*If you are a Not Safely Dead artist, please don't send me e-mails asking me to look at your work and/ or feature it on my blog. Believe me, you aren't the only one, and believe me too, I'm picky. I won't like it, even if you're good. That's just the way it is.**
**If you are a Safely Dead artist, you may contact me -- only via e-mail -- about your art. Just because e-mails from Undead artists intrigue me.
Anyway, that aside, the artist is Doug Dawson, an American pastel artist whose work I greatly admire. He's represented by Ventana Fine Art, where you can see more of his work.
I am, in a lot of ways, a lot pickier about my Still Alive artists than my Safely Dead ones. I mean, for starters, Still Alive artists are under copyright. I have to go to the trouble of getting permission to display their art and letting at least one other living person know that I seriously admire them, which is bad for my tough-girl image. I definitely need to see some definite quality with a capital KW to make that worth my while. Also, Still Alive artists had all those Safely Dead artists to learn from. They ought to be at least as good, if not better, right?
But Doug Dawson is good enough to make me smile and nod and say "bring on the art." So here it is. He offers numerous workshops which I would gladly give at least one of my wisdom teeth to take. None of them are close to me, however, so I'm forced to do this sort of remote talent-stealing thing I do.
So, without further ado. Things I like about Doug Dawson's work and would like to steal for my very own:
- Amazing sense of light. I can't remember which was the first image of I saw of Doug's -- it was either "The Church on Alameda" (the first one featured here) or "Doing the Town" (the third one down), but with both of them I just sort of gently picked my jaw from where it had fallen to the floor and thought "I want to do car lights like him."
- Atmosphere. After I'd gotten over throwing a fit over why my light couldn't look as beautiful as Doug's, I started lusting after his ability to create a mood. Tell me those paintings don't powerfully evoke evening or early night.
- Detail. Just enough to draw our attention to the focal point, but no more. These are suggestions of shapes. The memory of places. The invocation of a place. Okay, maybe the last one was too corny. But you get the idea. This is stuff more real than photo-realism.
- Subtlety. Boy, I say that a lot in these May artist posts, don't I? I think it's because it's one of my weak points. I do know that I desperately admire it in Doug's work. Understated colors, limited palette, no crazy showmanship, just silent blowing-you-away with his invisible technique.
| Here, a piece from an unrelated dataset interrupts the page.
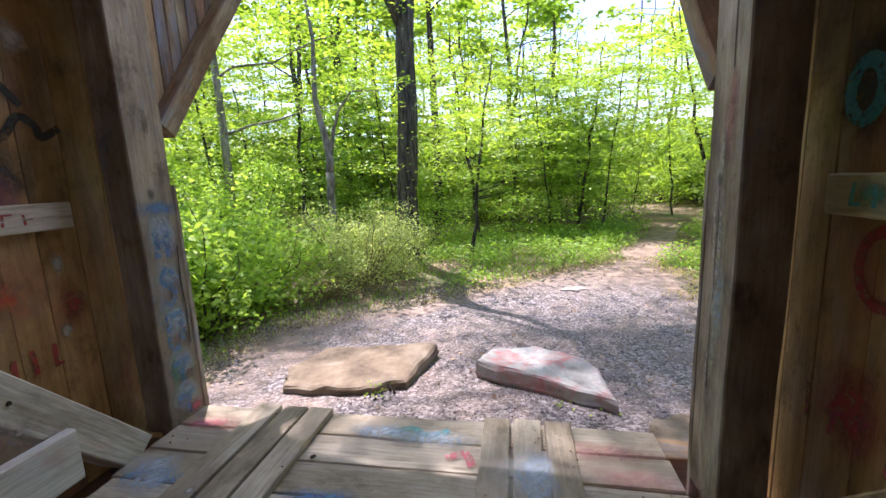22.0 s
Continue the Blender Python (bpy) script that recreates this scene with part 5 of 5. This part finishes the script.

Instead, we get darkness suggested with cool blues and purples and a hazing out of details, like at twilight, when it sucks to drive because you can't really make out the road signs.
And we get light implied by warm colors waving wildly from the other side of the color wheel. "Hi, I'm yellow-orange! I'm a complementary of blue-purple! Aren't I warm and light and bright?"
When I see Doug's pieces, it makes me want to break out my color wheel and try a limited palette piece with one splash of color from a complementary. Remind me in June when I'm done with all the artists that I wanted to do that. In between him and Mary Cassatt, I'm feeling like pastel artists are taking over my brain.
Thanks to Doug for giving me permission for this post and I hope you guys are enjoying this series as much as I am enjoying researching it. It's making me feel a lot better about being away from my art supplies finishing my novel for my editor.